Nun ein Zitat: Der Fußball allein kann gesellschaftliche Probleme zwar nicht lösen, aber gemeinsam können wir einen Beitrag dazu leisten, Rechtsextremismus und Diskriminierung in Deutschland ins Abseits zu stellen. So heißt es im Vorwort der DFB-Broschüre „Für Vielfalt und Respekt!“. Das bedeutet: Um die Fangewalt, insbesondere um die rechtsextremistische, muss sich auch die Politik in Bund, Ländern und Kommunen kümmern, anstatt einfach auf die Autonomie des Sportes zu verweisen und die Sache an den Deutschen Fußball-Bund als größte Sportfachorganisation der Welt zu delegieren.
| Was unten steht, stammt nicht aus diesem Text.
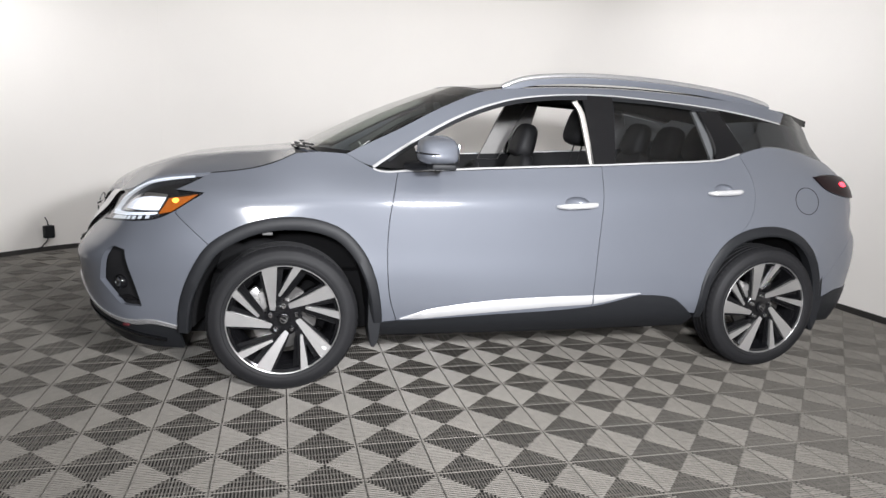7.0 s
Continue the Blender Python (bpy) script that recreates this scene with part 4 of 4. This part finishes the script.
def seat(x, y, width=0.50, tall=0.60, lift=0.0, up=0.0):
    s = tagged(new("seat"), "black leather seat with headrest")
    s.parent = car
    part("cushion", pillow(bmesh.new(), (0.56, width, 0.18), Matrix.Translation((x - 0.05, y, 0.66)) @ Matrix.Rotation(radians(-6), 4, "Y"), 0.4), LEATHER, s)
    m = Matrix.Translation((x + 0.26, y, 0.98 + lift)) @ Matrix.Rotation(radians(14), 4, "Y")
    part("backrest", pillow(bmesh.new(), (0.15, width, tall + 0.06), m, 0.45, 20, 26, 0.22), LEATHER, s)
    for k in (-1, 1):
        part("bolster", pillow(bmesh.new(), (0.13, 0.10, tall * 0.8), m @ Matrix.Translation((-0.045, k * (width / 2 - 0.06), -0.05)), 0.7), LEATHER, s)
    head = part("headrest", pillow(bmesh.new(), (0.15, 0.28, 0.25), m @ Matrix.Translation((-0.02, 0, tall / 2 + 0.115 + up)), 0.62, narrow=0.16), LEATHER, s)
    bm = bmesh.new()
    for k in (-0.06, 0.06):
        tube(bm, [m @ Vector((0, k, tall / 2 - 0.04)), m @ Vector((0, k, tall / 2 + 0.06 + up))], 0.0055, 8)
    part("headrest_post", bm, LEATHER, head)
    return s


seat(1.42, -0.38, lift=-0.13, up=0.19)
seat(1.375, 0.37, lift=-0.06)
for y in (-0.42, 0.42):
    seat(2.30, y, 0.52, 0.54)
seat(2.32, 0.0, 0.30, 0.50)
strip("seat_belt", [(1.645, 1.578), (1.672, 1.52), (1.684, 1.42), (1.692, 1.32), (1.700, 1.225)], [0.03, 0.028, 0.026, 0.026], flank, BELT, car, out=-0.035, depth=0.004, label="pale strip beside the centre pillar")
LIN = []
LIN.append(patch("pillar_lining", outline([(1.715, 1.60), (1.88, 1.60)], [(1.88, 1.60), (1.85, 1.2)], [(1.85, 1.2), (1.725, 1.2)], [(1.725, 1.2), (1.715, 1.60)]), flank, PILLAR_LINING, car, out=-0.04, depth=0.02, gap=0, step=0.06, label="light grey pillar lining"))
LIN.append(patch("pillar_lining", outline([(2.42, 1.56), (2.60, 1.55)], [(2.60, 1.55), (2.74, 1.3)], [(2.74, 1.3), (2.5, 1.25)], [(2.5, 1.25), (2.42, 1.56)]), flank, PILLAR_LINING, car, out=-0.04, depth=0.02, gap=0, step=0.06))
LIN.append(strip("pillar_lining", [(0.50, 1.22), (0.66, 1.32), (0.97, 1.495), (1.24, 1.585), (1.5, 1.62), (2.17, 1.625), (2.6, 1.58)], 0.05, flank, HEADLINER, car, out=-0.03, depth=0.05))
far_pillar = patch("pillar_lining", outline([(1.63, 1.60), (1.79, 1.60)], [(1.79, 1.60), (1.65, 1.17)], [(1.65, 1.17), (1.50, 1.17)], [(1.50, 1.17), (1.63, 1.60)]), flank, PILLAR_LINING, car, out=-0.06, depth=0.03, gap=0, step=0.06)
far_pillar.scale = (1, -1, 1)
for ob in LIN:
    mirrored(ob)
bm = rbox(bmesh.new(), (0.05, 0.24, 0.06), Matrix.Translation((0.965, 0, 1.530)) @ Matrix.Rotation(radians(-15), 4, "Y"), bevel=0.015)
tube(bm, [(0.97, 0, 1.605), (0.96, 0, 1.55)], 0.012, 8)
part("rear_view_mirror", bm, CLAD, car, "black rear-view mirror")
bm = rbox(bmesh.new(), (0.004, 0.075, 0.045), Matrix.Translation((0.43, -0.545, 1.285)) @ Matrix.Rotation(radians(-40), 4, "Y"), bevel=0)
tag = part("dash_tag", bm, PAPER, car, "small white paper tag behind the windscreen", smooth=0)
part("tag_print", rbox(bmesh.new(), (0.002, 0.06, 0.014), Matrix.Translation((0.426, -0.545, 1.282)) @ Matrix.Rotation(radians(-40), 4, "Y"), bevel=0), REDPRINT, tag, smooth=0)
bm = tube(bmesh.new(), [(0.385, -0.685, 1.262), (0.46, -0.675, 1.312)], 0.010, 4, 0.3)
part("paper_strip", bm, PAPER, car, "white paper strip behind the windscreen", smooth=0)

# the drawing's body is drawn out over the real wheelbase and grows a little taller towards the tail
LONGER = [(-1.3, 0), (0.5, 0), (1.2, 0.004), (1.48, 0.02), (1.7, 0.05), (2.0, 0.065), (2.4, 0.085), (2.635, 0.103), (2.83, 0.133), (3.1, 0.145), (3.8, 0.16)]
TALLER = [(-1.3, 1.0), (-0.4, 1.002), (0.0, 1.010), (0.5, 1.016), (1.3, 1.020), (2.0, 1.025), (3.0, 1.035), (3.8, 1.035)]
wheel_parts = {o for w in car.children if w.name.startswith("wheel") for o in (w, *w.children_recursive)}
for me in {o.data for o in car.children_recursive if o.type == "MESH" and o not in wheel_parts}:
    co = np.empty(3 * len(me.vertices))
    me.vertices.foreach_get("co", co)
    co = co.reshape(-1, 3)
    co[:, 2] *= np.interp(co[:, 0], *zip(*TALLER))
    co[:, 0] += hermite(*zip(*LONGER), co[:, 0])
    me.vertices.foreach_set("co", co.ravel())
    me.update()

# ---- wall fittings ----
outlet = tagged(new("wall_outlet"), "small black wall outlet with a short loose cable", "outlet")
outlet.location = (-2.325, 2.995, 0.205)
outlet.rotation_euler = (0, 0, radians(44))
bm = rbox(bmesh.new(), (0.10, 0.05, 0.13), Matrix.Translation((0, -0.03, 0)), bevel=0.012)
part("outlet_box", bm, CLAD, outlet)
bm = tube(bmesh.new(), [(0, -0.03, 0.05), (-0.012, -0.035, 0.11), (-0.03, -0.03, 0.15)], 0.005, 6)
part("cable", bm, CLAD, outlet)
bm = tube(bmesh.new(), [(-0.01, -0.05, -0.04), (-0.04, -0.06, -0.09), (-0.10, -0.06, -0.15), (-0.13, -0.05, -0.17)], 0.006, 6)
part("cable", bm, CLAD, outlet)

def scuff(y, z, size, seed):
    """A worn patch of paint on the curved wall, a hair proud of it."""
    rng = random.Random(seed)
    line = curve2(WALL_LINE, 0.02)
    ring = [(size * rng.uniform(0.5, 1) * math.cos(a), 1.4 * size * rng.uniform(0.5, 1) * math.sin(a)) for a in np.linspace(0, 2 * math.pi, 15)[:-1]]
    side = line[line[:, 0] > 4]
    side = side[np.argsort(side[:, 1])]
    verts = [(float(np.interp(y + a, side[:, 1], side[:, 0])) - d, y + a, z + b) for d in (0.003, -0.004) for a, b in ring]
    n = len(ring)
    faces = [tuple(range(n))] + [(k, (k + 1) % n, n + (k + 1) % n, n + k) for k in range(n)]
    return solid("scuff", verts, faces, SCUFF, bpy.data.objects["wall_curved"], "faint worn patch of paint", smooth=0)


def wall_joint(x):
    """An upright joint between two sheets of the curved wall: a thin filled bead."""
    line = curve2(WALL_LINE, 0.02)
    k = int(np.argmin(np.abs(line[:, 0] - x) + 9 * (line[:, 1] < 2)))
    d = line[k + 1] - line[k - 1]
    bm = rbox(bmesh.new(), (0.008, 0.003, 2.95), Matrix.Translation((*line[k], 1.5)) @ Matrix.Rotation(math.atan2(d[1], d[0]), 4, "Z"), bevel=0.001)
    return part("wall_joint", bm, WALL, bpy.data.objects["wall_curved"], "faint upright joint in the wall")


for x in (-1.31, 1.28):
    wall_joint(x)
scuff(-1.46, 0.60, 0.05, 3)
scuff(-1.36, 0.52, 0.03, 5)

# ---- floor tiles: ribs run across in two quarters and along in the other two ----
PITCH, RIBS, TALL = 0.30, 22, 0.02
RP = (PITCH - 0.0068) / RIBS


def tile_mesh():
    v, f = [], []

    def bar(x0, x1, y0, y1, along="x", peak=0.0):
        """A rib from x0 to x1; peak is the height of its rounded top, a cap over the open slots."""
        k = len(v)
        rows = [(y0, -TALL), (y0, 0.0), (y1, 0.0), (y1, -TALL)]
        if peak:
            m, w = (y0 + y1) / 2, (y1 - y0) / 2
            rows = [(y0, -peak - 0.002)] + [(m - w * math.cos(radians(a)), -peak + peak * math.sin(radians(a))) for a in (0, 35, 70, 110, 145, 180)] + [(y1, -peak - 0.002)]
        for y, z in rows:
            v.extend([(x0, y, z), (x1, y, z)] if along == "x" else [(y, x0, z), (y, x1, z)])
        n = len(rows)
        f.extend([(k + 2 * r, k + 2 * r + 1, k + 2 * r + 3, k + 2 * r + 2) for r in range(n - 1)])
        for e in (0, 1):
            f.extend([(k + 2 * r + e, k + 2 * r + 2 + e, k + 2 * (n - 2 - r) + e, k + 2 * (n - 1 - r) + e) for r in range(n // 2 - 1)])

    half = PITCH / 2 - 0.0034
    w = RP * 0.2
    for n in range(RIBS):
        c = -half + RP * (n + 0.5)
        r = abs(c)
        for along in ("x", "y"):
            bar(r + 0.002, half, c - w, c + w, along, w)
            bar(-half, -r - 0.002, c - w, c + w, along, w)
    e0, e1 = PITCH / 2 - 0.0022, PITCH / 2 - 0.0009
    for sgn in (-1, 1):
        a, b = sorted((sgn * e0, sgn * e1))
        bar(-e1, e1, a, b, "x", 0.0006)
        bar(-e0, e0, a, b, "y", 0.0006)
    # low webs under the ribs tie them together
    for n in range(1, 7):
        c, g = -half + 2 * half * n / 7, 0.0008
        for along in ("x", "y"):
            k = len(v)
            for q, z in ((c - g, -0.014), (c - g, -0.009), (c + g, -0.009), (c + g, -0.014)):
                v.extend([(-half, q, z), (half, q, z)] if along == "x" else [(q, -half, z - 0.0004), (q, half, z - 0.0004)])
            f.extend([(k + 2 * r, k + 2 * r + 1, k + 2 * r + 3, k + 2 * r + 2) for r in range(3)])
    return np.array(v), np.array(f, dtype=object)


tv, tf = tile_mesh()
tile_data = bpy.data.meshes.new("tile")
tile_data.from_pydata([tuple(p) for p in tv], [], [tuple(q) for q in tf])
tile_data.materials.append(TILE)
wall_poly = np.array([tuple(p) for p in curve2(ROOM, 0.2)])
near, far = [], []
for i in range(-15, 16):
    for j in range(-19, 17):
        x, y = 0.165 + PITCH * i, -0.835 + PITCH * j
        corners = np.array([(x + a, y + b) for a in (-0.15, 0.15) for b in (-0.15, 0.15)])
        if not inside(wall_poly, corners).any():
            continue
        (near if -2.9 < x < 3.8 and -4.1 < y < -0.3 else far).append((x, y))
for x, y in near:
    ob = new("tile", tile_data)
    ob.location, ob.parent = (x, y, 0), floor
allv = np.concatenate([tv + np.array([x, y, 0]) for x, y in far])
quads = np.array([list(q) for q in tf], int)
allf = np.concatenate([quads + k * len(tv) for k in range(len(far))])
me = bpy.data.meshes.new("far_tiles")
me.vertices.add(len(allv))
me.vertices.foreach_set("co", allv.ravel())
me.loops.add(allf.size)
me.loops.foreach_set("vertex_index", allf.ravel().astype(np.int32))
me.polygons.add(len(allf))
me.polygons.foreach_set("loop_start", (np.arange(len(allf)) * 4).astype(np.int32))
me.update(calc_edges=True)
me.validate()
me.materials.append(TILE)
me.shade_flat()
ob = new("far_tiles", me)
ob.parent = floor
tagged(ob, "ribbed grey plastic floor tiles further off", kind="stuff")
Die Linke plädiert dafür, dass zivilgesellschaftliches Engagement von Fangruppen und Vereinen, die sich gegen Rechtsextremismus und Menschenfeindlichkeit im Sport einsetzen, noch besser und gezielter als bisher gefördert wird. Wir unterstützen dabei durchaus die Idee eines einheitlichen Bundesprogramms zur Unterstützung einer friedlichen und vielfältigen Fankultur. Wir halten es allerdings für sinnvoller, dies in das bereits bestehende Programm „Demokratie leben“ einzuordnen. Beim Rechtsextremismus handelt es sich schließlich nicht um ein sportspezifisches Problem – da hat Herr Steffel ausnahmsweise recht –;
(Eberhard Gienger [CDU/CSU]: Na ja!)
er ist vielmehr Teil einer echten Gefahr für unseren gesellschaftlichen Zusammenhalt, und das sollte uns alle angehen. Rechtes Gedankengut, rechte Parolen und rechte Schläger beim Fußball sind unser aller Problem. Deshalb müssen wir endlich entschlossen und vor allem gemeinsam dagegen vorgehen.
Herzlichen Dank.
(Beifall bei der LINKEN und dem BÜNDNIS 90/DIE GRÜNEN)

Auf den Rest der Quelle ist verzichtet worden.